Will update you asap.
@David_Juras, switching to another connector won't help because the main issue here is the "Create table" command of the "Database command" action. That command requires the columns for the created table to be explicitly defined.
As a workaround, you can create a project that will generate "CREATE TABLE" command based on the input dataset using the "Table metadata" action. It's actually pretty straightforward. The only trick here is to distinguish between numeric and Date/DateTime columns. Does you data have both numeric and Date/DateTime columns? If so, does the data in those columns include only recent dates, or does it span multiple decades or centuries?
@andrew.rybka OK, that's what I thought.
Yes, my data contains both numeric and date/date time columns.
Dates are starting from 2007.
Hi @andrew.rybka,
Can you please elaborate "As a workaround, you can create a project that will generate "CREATE TABLE" command based on the input dataset using the "Table metadata" action. It's actually pretty straightforward". I am not sure to understand the workaround. Thanks.
Hi @David_Juras,
I meant creating a project that generates 'CREATE TABLE' SQL commands based on the provided dataset. These generated commands can then be executed via the 'Custom Command' command of the 'Database Command' action.
Here’s an example of such a project. While the generalized version turned out to be less straightforward than I initially anticipated, I believe it’s configurable enough for you to use without requiring modifications. The project also contains the Test
module with a usage example.
GenerateCreateTableCommand.zip (77.4 KB)
The following parameters should be provided to the project:
- TableName - quoted or unquoted name of the created table. When the {Delimiter} parameter is provided and the {TableName} contains an unquoted name, the name will be automatically quoted by the project
- Delimiter - should be provided if you want to generate a command with quoted table and column names
- MinDateThreshold - Used to distinguish between numeric and Date/DateTime columns. Should be set to the smallest possible date in the exported data
- MaxDateThreshold - Used to distinguish between numeric and Date/DateTime columns. Should be set to the greatest possible date in the exported data. When set to an empty value, the current date will be used
- IntegerType, NonIntegerType, DateType, DateTimeType, BooleanType, TextType - database column types for corresponding detected column types (see below)
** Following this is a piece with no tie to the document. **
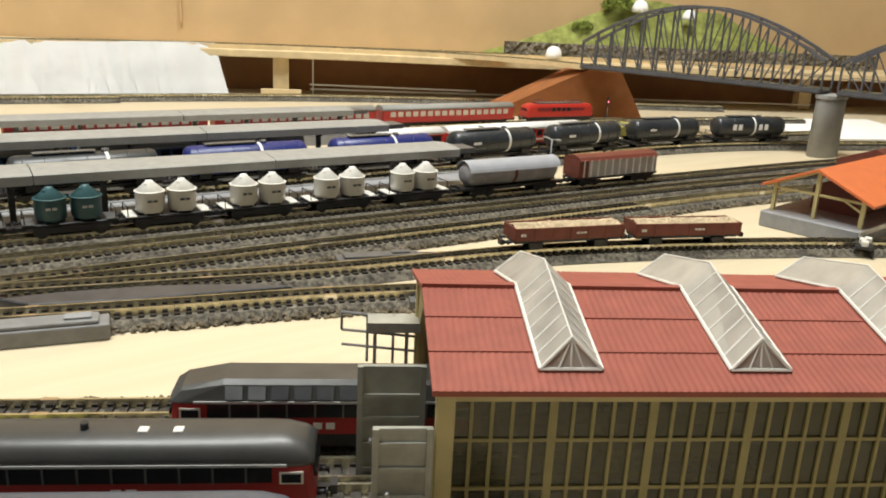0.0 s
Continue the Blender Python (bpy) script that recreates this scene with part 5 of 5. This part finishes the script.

The project detects column types as follows:
- Column is detected as Datetime when either of the following is true:
- The column has a date or a datetime format and has at least a single datetime value (non-integer number)
- The column has only numeric and empty values, at least a single datetime value (non-integer number) and all the non-empty values are between {MinDateThreshold} and {MaxDateThreshold} (or the current date if the parameter is empty)
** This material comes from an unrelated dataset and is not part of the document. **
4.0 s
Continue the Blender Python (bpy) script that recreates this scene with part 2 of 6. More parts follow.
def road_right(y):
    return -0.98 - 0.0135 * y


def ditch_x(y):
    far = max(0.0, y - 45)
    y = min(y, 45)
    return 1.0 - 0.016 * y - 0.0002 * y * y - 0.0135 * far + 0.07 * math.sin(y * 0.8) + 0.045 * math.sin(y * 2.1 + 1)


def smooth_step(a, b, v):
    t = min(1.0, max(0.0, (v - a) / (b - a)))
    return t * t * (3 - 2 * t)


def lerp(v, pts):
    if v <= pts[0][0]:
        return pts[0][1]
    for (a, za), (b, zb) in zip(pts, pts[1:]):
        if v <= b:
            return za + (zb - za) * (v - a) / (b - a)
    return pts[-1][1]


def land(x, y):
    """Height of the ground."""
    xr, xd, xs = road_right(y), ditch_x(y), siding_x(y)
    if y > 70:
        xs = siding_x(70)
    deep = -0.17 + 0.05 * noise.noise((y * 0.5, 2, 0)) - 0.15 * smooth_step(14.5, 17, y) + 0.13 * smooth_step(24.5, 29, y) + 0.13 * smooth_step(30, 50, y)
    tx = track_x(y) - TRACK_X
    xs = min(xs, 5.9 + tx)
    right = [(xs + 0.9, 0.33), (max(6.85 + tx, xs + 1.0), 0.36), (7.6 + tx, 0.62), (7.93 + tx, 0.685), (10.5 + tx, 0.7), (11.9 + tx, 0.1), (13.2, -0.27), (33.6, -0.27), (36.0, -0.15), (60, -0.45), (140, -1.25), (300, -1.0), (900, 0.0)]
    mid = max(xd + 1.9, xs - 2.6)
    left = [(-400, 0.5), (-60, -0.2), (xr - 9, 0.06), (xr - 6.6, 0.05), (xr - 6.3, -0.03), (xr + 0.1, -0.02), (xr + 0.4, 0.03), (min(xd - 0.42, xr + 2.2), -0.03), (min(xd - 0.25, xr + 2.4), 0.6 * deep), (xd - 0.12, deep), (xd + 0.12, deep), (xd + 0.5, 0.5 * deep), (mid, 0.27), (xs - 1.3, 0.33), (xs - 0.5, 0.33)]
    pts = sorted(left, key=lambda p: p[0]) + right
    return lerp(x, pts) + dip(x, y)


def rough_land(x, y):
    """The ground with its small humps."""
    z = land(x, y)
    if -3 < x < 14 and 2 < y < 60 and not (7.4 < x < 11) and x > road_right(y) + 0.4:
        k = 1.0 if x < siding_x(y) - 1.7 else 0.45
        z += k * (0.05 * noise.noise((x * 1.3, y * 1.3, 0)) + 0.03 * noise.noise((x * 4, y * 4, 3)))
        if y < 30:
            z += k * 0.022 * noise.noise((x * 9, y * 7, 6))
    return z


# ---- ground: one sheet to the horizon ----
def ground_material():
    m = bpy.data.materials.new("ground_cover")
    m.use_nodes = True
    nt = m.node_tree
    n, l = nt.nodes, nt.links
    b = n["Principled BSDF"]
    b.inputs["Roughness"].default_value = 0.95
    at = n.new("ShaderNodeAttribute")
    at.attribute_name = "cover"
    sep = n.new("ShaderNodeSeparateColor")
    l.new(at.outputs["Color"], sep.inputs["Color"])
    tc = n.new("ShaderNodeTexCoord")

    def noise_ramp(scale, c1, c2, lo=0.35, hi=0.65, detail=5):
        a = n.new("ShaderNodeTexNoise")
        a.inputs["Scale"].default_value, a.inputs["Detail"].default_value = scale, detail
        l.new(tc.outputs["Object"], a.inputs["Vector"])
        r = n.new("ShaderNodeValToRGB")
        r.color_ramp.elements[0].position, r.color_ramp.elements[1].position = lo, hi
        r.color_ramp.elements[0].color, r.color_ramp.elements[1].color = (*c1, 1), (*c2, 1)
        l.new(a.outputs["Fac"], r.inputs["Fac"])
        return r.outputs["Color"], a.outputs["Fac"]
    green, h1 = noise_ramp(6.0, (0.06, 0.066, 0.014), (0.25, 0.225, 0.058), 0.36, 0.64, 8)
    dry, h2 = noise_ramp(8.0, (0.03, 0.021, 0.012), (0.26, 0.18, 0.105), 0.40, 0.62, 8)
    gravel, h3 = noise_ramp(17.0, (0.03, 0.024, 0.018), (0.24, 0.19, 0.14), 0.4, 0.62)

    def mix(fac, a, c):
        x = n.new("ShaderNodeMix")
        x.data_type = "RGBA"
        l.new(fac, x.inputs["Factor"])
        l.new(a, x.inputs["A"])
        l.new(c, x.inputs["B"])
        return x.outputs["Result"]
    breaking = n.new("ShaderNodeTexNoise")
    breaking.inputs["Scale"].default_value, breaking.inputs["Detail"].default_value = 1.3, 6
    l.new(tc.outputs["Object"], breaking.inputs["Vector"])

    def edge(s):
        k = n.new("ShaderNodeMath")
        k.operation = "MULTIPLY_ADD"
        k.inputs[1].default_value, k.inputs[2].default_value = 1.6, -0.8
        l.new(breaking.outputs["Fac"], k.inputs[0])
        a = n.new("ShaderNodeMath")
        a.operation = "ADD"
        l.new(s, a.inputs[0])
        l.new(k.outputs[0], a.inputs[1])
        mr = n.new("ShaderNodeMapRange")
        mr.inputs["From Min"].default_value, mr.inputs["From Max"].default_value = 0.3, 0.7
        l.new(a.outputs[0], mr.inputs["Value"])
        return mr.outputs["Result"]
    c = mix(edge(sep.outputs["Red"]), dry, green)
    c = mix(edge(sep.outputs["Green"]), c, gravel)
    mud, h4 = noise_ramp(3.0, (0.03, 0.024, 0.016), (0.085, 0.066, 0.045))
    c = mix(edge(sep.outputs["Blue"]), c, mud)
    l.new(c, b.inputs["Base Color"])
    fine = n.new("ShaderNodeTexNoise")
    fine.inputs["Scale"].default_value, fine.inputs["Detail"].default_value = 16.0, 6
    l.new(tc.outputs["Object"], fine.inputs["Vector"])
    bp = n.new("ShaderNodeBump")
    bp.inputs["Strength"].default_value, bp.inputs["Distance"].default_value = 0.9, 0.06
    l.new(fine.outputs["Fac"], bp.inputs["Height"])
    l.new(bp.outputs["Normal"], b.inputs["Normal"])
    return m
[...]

- Column is detected as Date when either of the following is true:
- The column has a date or a datetime format, at least a single date value (integer number), and doesn't have datetime values
- The column has only numeric and empty values, at least a single date value (integer number), doesn't have datetime values and all the non-empty values are between {MinDateThreshold} and {MaxDateThreshold} (or the current date if the parameter is empty)
- Column is detected as Non-integer when all of the following is true:
- it wasn't detected as a date or datetime column
- it contains only numeric and empty values
- it contains at least a single non-integer number
- Column is detected as Integer when all of the following is true:
- it wasn't detected as a date or datetime column
- it contains only integer and empty values
- Column is detected as Boolean when it contains only boolean and empty values
- Column is detected as Text when it contains at least a single text value
If a column type can't be detected, the project will fail.
Feel free to ask me any questions regarding this project and the export workflow.
Hi @andrew.rybka, thanks so much !
Doing the job so far with very little tweaks for my specific cases. Once again, thanks a lot.
I will let you know if I have some issues around the topic in a future usage.
Any plans in the future to handle this "iterate table creation with database command" directly with some additional configuration in the Action itself ?
Hi @David_Juras,
You are welcome! I'm glad to hear that it's working for you.
As for incorporating this approach into the action itself, we have some concerns about whether this solution will meet the needs of a wide range of users. For now, we plan to wait for your feedback, as well as input from other customers.